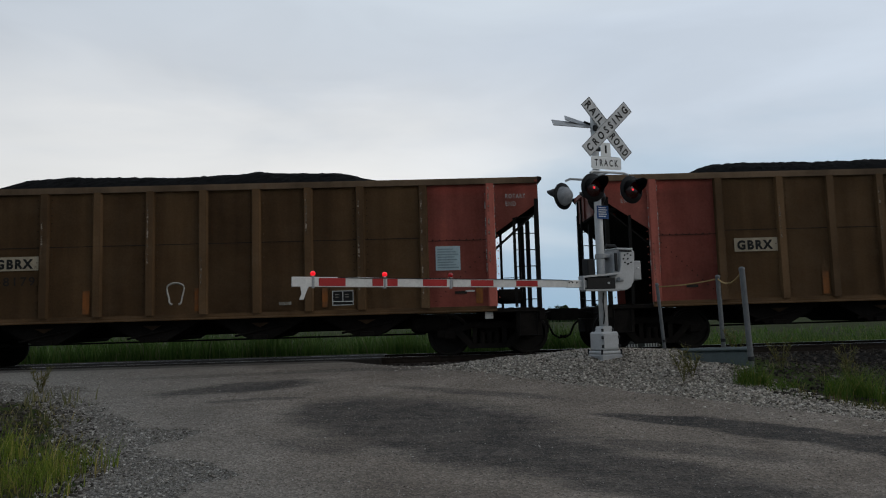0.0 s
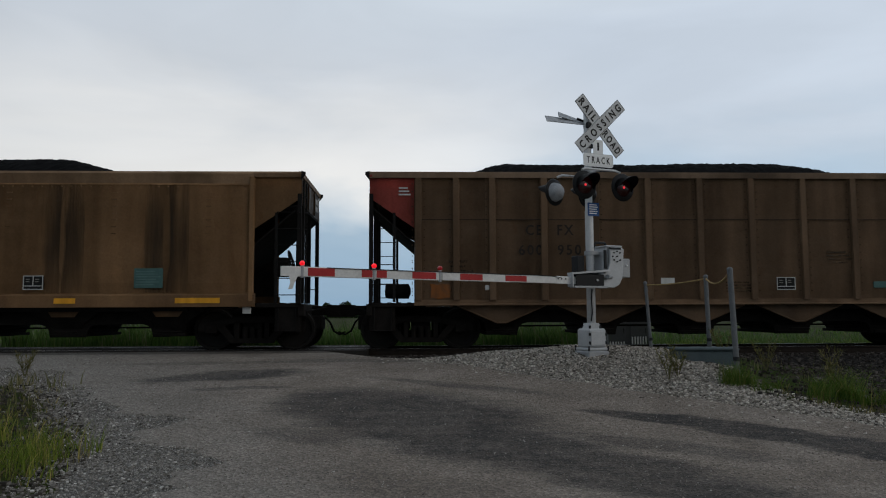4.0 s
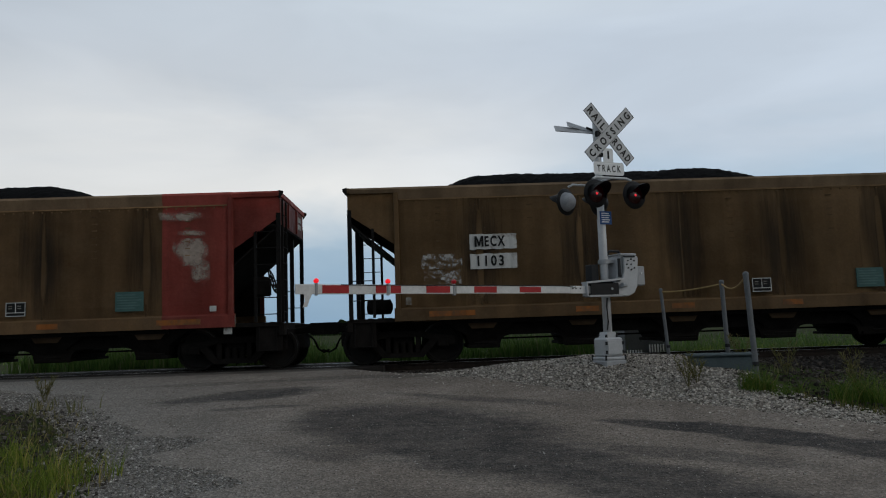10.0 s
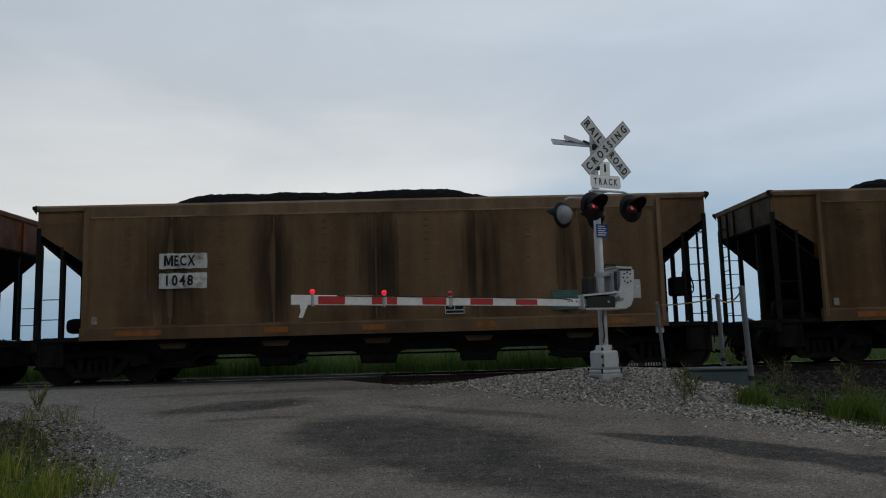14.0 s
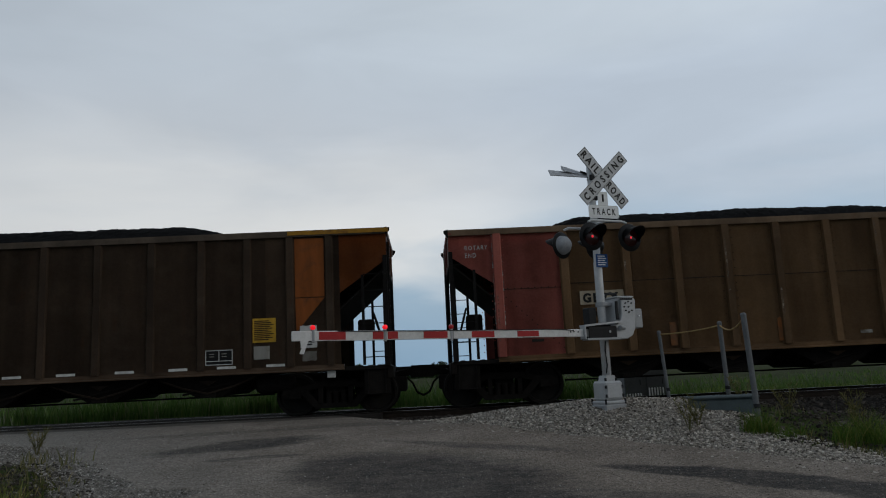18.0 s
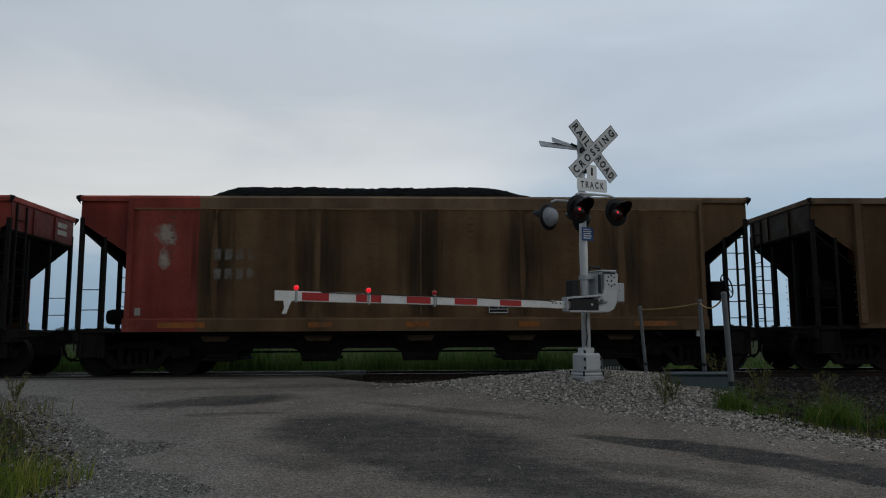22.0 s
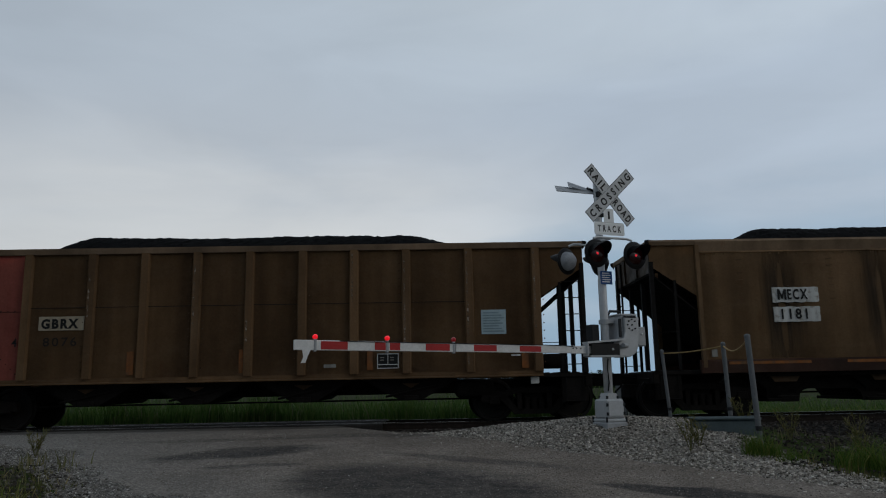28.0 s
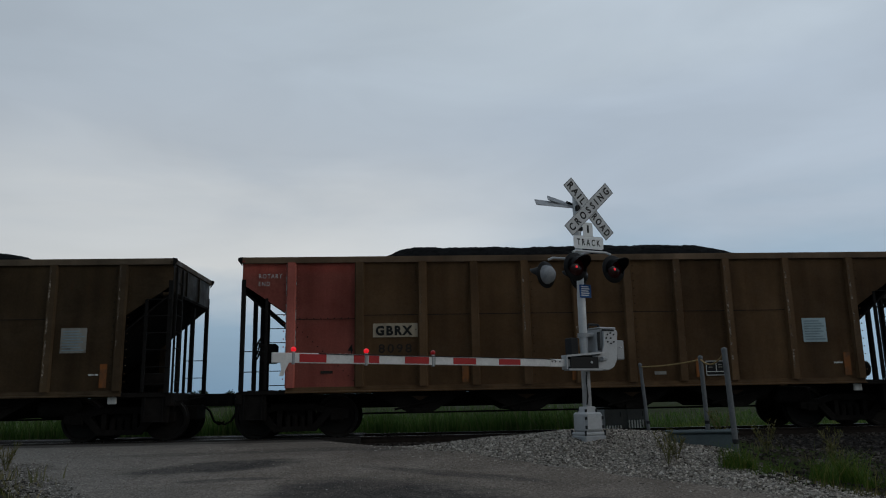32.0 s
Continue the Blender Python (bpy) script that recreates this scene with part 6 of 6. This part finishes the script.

◇ ◇ ◇

EXERCISE REQUIREMENTS: Send back the data above word for word, with the pictures left out.

PROBLEM SOLUTION:
0.0 s
4.0 s
10.0 s
14.0 s
18.0 s
22.0 s
28.0 s
32.0 s
Continue the Blender Python (bpy) script that recreates this scene with part 6 of 6. This part finishes the script.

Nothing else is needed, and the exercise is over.